Meaningful change begins with us…

Lately, I have been thinking through the question of how meaningful change happens. The gap between the kinds of schools our kids need and the kinds of schools we currently inhabit seems vast and daunting.

I have always felt uncomfortable with the image of the heroic figure who single-handedly “makes things happen.” It seems that the changes that we need to make — to shift our paradigm and create truly innovative learning for our students — are both larger and deeper than one person.

A while ago, I read George Couros’s blog post “5 Characteristics of Change Agents.” In this post, he tackles the qualities of those educators who serve as catalysts for change. More importantly, he considers how culture enhances or limits the pace of change. He argues that:

You cannot be a connector if you are in an environment where people do not want to come together. So although a change agent can trigger growth in an organization, the culture in which they exist or are brought into has a huge bearing on their success. If a school embodies itself as a true learning organization, change will happen much quicker.

In short, leaders can influence the process, but the culture in which they work determines the pace and degree of change.
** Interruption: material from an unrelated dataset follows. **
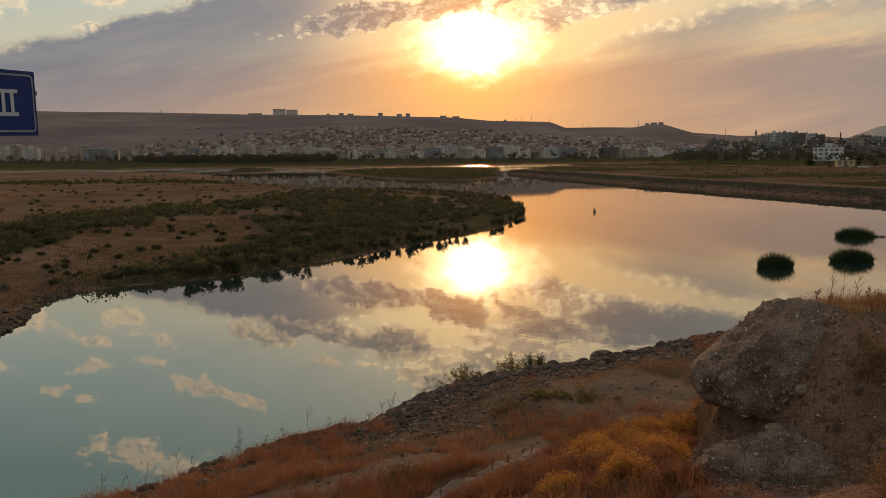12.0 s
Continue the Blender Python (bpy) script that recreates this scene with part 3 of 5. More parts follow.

In “Overcoming the Status Quo,” David Culberhouse focuses on the daily choices and actions of courageous educational leaders working to transform their schools. By choosing to look underneath the surface, ask tough questions and challenge the ways things are, the rocks that block the path of change can be shifted. He concludes:

For it is when we are diligent, persistent, and deeply invested in our organization and those we serve, we are able to overcome these obstacles.

Taken together, both Couros and Culberhouse’s posts serve as an important reminder to me that change is hard work. Their ideas resonate with my belief that we can create ripples that have the potential to move our organizations forward — in the simple, yet sometimes, difficult choices we make.

Culture provides context; we provide the impetus for moving forward. In short, meaningful change begins with us.

Feel free to share your thoughts.

One thought on “Meaningful change begins with us…

  1. This post reminds us, Jenny, that creating a culture of continuous improvement is one of a leader’s most important responsibilities. Because culture trumps innovation, leaders ignore it at their peril.